Comment by dragonwriter
6 hours ago
> It used to be named the Department of War
No, it didn't.
For a few years before it was the Department of Defense it was the National Military Establishment (with an initialism with a very unfortunate pronunciation given its function) and before that it didn't exist at all.
Now, before the National Military Establishment was formed to unify the nations military bureaucracy, there were two separate cabinet level departments, the Department of War (which oversaw the Army) and the Department of the Navy (which oversaw the Navy, including the Marine Corps.) When the NME was created, the Army was split into the Army and the Air Force, and the Department of War was likewise split into the Department of the Army and the Department of the Air Force. Both of these new Departments and the Department of the Navy remained (briefly) cabinet-level departments with their own Secretaries, while the NME was headed by the new Secretary of Defense.
Very quickly, though, further reforms were adopted in law and the NME became the Department of Defense and the service secretaries were formally subordinated to the Secretary of Defense and were now subcabinet positions (which is how the DoD got its unique, within the US executive branch, Department with its own cabinet level Secretary with subordinate Departments headed by a subcabinet level Secretaries organization.)
TLDR: The Department of War was not an earlier name for the Department of Defense, it was the name for the Department of the Army before the Air Force was split out from it.
> Palmer Luckey suggested naming it back. People agreed, so they did.
Well, again, it couldn’t be named back to “Department of War”, because its only previous name was “National Military Establishment.” And while some people obviously agreed that it should be called “Department of War”, they didn’t actually rename it.
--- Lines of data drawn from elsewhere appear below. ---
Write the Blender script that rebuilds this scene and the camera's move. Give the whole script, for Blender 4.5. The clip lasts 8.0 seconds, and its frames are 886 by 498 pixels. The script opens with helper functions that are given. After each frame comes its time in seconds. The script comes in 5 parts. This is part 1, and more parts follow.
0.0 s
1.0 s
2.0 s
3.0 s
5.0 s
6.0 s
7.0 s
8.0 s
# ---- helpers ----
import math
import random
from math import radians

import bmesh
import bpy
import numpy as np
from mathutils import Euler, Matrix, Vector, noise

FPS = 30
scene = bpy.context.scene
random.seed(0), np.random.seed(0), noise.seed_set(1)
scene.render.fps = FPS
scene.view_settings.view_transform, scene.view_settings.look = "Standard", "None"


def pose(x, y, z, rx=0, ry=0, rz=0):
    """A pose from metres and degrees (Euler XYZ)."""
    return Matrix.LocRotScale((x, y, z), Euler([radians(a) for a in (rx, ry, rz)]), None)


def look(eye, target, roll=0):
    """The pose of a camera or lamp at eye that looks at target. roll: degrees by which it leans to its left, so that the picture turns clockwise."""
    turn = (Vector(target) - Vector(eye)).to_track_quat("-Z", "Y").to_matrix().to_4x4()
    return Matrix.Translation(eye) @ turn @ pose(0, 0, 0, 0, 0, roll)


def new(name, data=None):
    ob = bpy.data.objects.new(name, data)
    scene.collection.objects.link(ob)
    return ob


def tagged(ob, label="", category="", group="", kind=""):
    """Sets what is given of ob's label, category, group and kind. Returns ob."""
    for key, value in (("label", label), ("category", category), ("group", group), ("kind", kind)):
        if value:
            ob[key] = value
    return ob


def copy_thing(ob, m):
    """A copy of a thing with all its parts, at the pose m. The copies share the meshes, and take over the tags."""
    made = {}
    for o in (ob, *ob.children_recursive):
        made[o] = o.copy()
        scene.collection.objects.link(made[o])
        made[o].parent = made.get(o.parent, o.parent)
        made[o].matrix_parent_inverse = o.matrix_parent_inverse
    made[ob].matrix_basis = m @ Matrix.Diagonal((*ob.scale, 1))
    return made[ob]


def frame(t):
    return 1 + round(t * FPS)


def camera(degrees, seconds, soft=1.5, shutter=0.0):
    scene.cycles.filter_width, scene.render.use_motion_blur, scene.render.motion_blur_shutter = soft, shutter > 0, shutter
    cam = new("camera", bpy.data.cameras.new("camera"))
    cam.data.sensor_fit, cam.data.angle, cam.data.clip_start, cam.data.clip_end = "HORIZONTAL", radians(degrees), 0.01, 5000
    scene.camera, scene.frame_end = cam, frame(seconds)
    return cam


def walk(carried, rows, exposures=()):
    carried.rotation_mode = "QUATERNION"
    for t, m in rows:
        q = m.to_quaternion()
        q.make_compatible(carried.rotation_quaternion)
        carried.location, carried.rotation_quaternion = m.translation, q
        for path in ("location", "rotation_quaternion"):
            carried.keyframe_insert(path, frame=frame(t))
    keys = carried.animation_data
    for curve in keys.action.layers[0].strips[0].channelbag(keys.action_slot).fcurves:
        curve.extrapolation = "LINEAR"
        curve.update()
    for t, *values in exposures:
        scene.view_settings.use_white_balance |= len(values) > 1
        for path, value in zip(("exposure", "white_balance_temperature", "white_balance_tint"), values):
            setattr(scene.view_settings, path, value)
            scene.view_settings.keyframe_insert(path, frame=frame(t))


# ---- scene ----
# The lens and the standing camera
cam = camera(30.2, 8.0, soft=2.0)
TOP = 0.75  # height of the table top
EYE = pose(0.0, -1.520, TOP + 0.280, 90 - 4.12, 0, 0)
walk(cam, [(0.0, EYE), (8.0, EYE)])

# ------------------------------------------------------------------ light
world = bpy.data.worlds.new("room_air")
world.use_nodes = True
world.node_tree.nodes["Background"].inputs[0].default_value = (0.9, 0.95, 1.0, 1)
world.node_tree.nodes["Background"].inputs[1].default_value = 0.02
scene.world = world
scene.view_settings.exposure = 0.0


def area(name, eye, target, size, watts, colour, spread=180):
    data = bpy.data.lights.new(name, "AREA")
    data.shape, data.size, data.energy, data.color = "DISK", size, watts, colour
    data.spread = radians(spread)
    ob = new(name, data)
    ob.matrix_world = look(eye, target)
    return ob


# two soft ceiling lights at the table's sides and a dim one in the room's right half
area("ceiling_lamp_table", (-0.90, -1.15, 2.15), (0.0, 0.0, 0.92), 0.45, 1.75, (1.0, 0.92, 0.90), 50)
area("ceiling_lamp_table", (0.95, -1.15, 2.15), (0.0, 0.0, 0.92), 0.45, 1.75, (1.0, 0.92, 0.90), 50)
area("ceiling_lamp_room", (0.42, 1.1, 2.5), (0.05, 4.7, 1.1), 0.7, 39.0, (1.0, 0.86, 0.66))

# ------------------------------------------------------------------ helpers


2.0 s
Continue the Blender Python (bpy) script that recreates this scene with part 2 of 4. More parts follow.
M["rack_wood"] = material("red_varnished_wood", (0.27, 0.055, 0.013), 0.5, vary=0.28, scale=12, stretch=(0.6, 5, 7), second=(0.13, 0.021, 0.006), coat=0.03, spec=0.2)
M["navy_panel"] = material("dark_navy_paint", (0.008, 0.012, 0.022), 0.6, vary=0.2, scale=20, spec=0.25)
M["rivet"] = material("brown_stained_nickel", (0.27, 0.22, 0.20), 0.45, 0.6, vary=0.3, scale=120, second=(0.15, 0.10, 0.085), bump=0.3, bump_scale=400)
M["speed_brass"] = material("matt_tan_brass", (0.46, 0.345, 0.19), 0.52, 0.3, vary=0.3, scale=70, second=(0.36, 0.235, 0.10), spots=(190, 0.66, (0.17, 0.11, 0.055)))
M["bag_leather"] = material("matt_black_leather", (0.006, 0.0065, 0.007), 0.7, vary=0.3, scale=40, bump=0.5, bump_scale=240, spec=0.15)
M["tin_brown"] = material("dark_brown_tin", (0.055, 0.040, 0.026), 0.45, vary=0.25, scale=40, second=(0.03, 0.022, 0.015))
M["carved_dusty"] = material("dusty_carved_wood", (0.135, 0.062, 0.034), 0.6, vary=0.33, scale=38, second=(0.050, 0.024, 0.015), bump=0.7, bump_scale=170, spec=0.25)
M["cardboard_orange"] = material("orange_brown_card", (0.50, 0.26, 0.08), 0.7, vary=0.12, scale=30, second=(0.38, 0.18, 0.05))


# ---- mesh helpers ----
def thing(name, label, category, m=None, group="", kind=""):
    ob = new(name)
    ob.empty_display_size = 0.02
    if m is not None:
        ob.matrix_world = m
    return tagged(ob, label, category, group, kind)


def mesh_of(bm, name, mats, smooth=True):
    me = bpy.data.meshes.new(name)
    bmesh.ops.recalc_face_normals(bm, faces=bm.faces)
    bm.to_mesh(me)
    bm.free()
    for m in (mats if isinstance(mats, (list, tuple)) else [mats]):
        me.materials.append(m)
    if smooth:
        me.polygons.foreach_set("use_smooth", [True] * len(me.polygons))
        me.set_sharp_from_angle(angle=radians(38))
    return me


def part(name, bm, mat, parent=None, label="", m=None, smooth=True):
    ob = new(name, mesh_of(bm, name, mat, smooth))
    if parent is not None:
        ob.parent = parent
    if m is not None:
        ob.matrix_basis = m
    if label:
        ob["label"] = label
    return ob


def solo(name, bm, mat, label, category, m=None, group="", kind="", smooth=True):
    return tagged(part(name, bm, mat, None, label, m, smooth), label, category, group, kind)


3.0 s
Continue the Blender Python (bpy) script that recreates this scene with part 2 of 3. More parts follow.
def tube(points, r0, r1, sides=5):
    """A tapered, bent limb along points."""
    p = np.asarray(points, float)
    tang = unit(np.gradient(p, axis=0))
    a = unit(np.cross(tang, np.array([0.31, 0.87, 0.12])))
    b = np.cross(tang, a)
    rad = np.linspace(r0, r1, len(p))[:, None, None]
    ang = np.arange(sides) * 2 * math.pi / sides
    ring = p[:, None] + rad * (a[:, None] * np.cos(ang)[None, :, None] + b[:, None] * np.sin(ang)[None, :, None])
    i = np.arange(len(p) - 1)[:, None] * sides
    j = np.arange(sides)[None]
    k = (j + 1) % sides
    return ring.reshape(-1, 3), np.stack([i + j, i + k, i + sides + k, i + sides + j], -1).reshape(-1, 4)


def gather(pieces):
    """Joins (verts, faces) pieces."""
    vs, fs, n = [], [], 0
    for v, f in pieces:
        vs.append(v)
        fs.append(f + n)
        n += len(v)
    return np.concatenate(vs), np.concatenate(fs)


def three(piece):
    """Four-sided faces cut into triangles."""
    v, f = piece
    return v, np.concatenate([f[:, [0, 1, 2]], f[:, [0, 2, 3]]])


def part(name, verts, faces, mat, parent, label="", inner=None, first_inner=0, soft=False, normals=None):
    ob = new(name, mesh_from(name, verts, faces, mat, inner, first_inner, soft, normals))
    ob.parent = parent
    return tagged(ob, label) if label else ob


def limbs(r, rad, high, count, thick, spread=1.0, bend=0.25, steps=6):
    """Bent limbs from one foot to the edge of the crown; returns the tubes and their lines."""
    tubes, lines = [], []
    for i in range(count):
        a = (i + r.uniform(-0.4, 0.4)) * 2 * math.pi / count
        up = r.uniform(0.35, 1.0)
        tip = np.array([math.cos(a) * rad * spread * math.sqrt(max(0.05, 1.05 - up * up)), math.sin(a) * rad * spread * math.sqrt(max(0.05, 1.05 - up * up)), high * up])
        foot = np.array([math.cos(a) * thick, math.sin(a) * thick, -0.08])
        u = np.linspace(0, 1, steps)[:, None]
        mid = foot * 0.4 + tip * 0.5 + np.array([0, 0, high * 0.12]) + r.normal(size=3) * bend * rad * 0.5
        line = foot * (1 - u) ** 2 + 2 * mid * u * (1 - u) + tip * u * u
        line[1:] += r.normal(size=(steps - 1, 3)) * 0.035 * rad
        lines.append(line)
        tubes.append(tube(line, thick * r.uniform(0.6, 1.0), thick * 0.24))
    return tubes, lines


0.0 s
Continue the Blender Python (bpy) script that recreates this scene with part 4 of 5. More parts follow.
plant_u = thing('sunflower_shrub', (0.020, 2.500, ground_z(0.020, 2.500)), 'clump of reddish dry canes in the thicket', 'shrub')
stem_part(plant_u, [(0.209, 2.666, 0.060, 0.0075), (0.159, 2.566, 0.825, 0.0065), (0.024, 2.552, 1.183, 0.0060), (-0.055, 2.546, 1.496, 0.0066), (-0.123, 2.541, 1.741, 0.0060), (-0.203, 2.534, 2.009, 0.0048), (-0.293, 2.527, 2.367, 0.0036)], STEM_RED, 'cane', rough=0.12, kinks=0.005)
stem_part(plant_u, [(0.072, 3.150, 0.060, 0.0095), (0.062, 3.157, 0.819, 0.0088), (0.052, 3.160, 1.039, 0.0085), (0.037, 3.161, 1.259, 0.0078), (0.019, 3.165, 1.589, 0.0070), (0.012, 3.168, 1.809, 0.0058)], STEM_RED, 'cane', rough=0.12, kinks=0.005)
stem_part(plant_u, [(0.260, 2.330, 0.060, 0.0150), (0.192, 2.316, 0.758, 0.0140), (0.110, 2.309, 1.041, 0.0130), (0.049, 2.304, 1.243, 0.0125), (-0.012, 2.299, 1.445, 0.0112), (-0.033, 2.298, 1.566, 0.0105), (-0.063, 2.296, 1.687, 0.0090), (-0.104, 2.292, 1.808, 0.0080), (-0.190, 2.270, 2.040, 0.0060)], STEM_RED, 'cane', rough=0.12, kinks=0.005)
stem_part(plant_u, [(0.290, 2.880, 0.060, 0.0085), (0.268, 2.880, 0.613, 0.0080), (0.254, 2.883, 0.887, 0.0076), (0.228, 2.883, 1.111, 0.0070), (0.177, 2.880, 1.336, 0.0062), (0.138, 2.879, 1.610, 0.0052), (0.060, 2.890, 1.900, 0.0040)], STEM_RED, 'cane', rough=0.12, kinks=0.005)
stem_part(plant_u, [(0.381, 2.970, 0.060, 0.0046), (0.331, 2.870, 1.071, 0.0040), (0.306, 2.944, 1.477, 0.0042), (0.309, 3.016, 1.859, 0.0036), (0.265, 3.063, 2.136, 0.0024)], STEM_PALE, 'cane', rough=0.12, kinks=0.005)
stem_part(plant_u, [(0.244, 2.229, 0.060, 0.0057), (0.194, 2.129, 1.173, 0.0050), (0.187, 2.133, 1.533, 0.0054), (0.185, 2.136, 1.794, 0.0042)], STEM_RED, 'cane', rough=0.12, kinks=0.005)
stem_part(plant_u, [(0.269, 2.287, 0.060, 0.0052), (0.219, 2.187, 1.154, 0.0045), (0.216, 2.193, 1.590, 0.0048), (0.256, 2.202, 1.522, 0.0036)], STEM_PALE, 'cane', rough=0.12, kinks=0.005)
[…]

The name in law of the organization named “The Department of Defense” in 1949 by amendments to the National Security Act of 1947 remains “The Department of Defense”. It hasn’t been renamed. The present executive branch leadership has adopted nicknames for the department and the titles of its officials ("secondary titles” in the language of EO 14347 which formalized the system of nicknames [and also recounts as if true the false history that “Department of War” was previously the name of the Department of Defense].)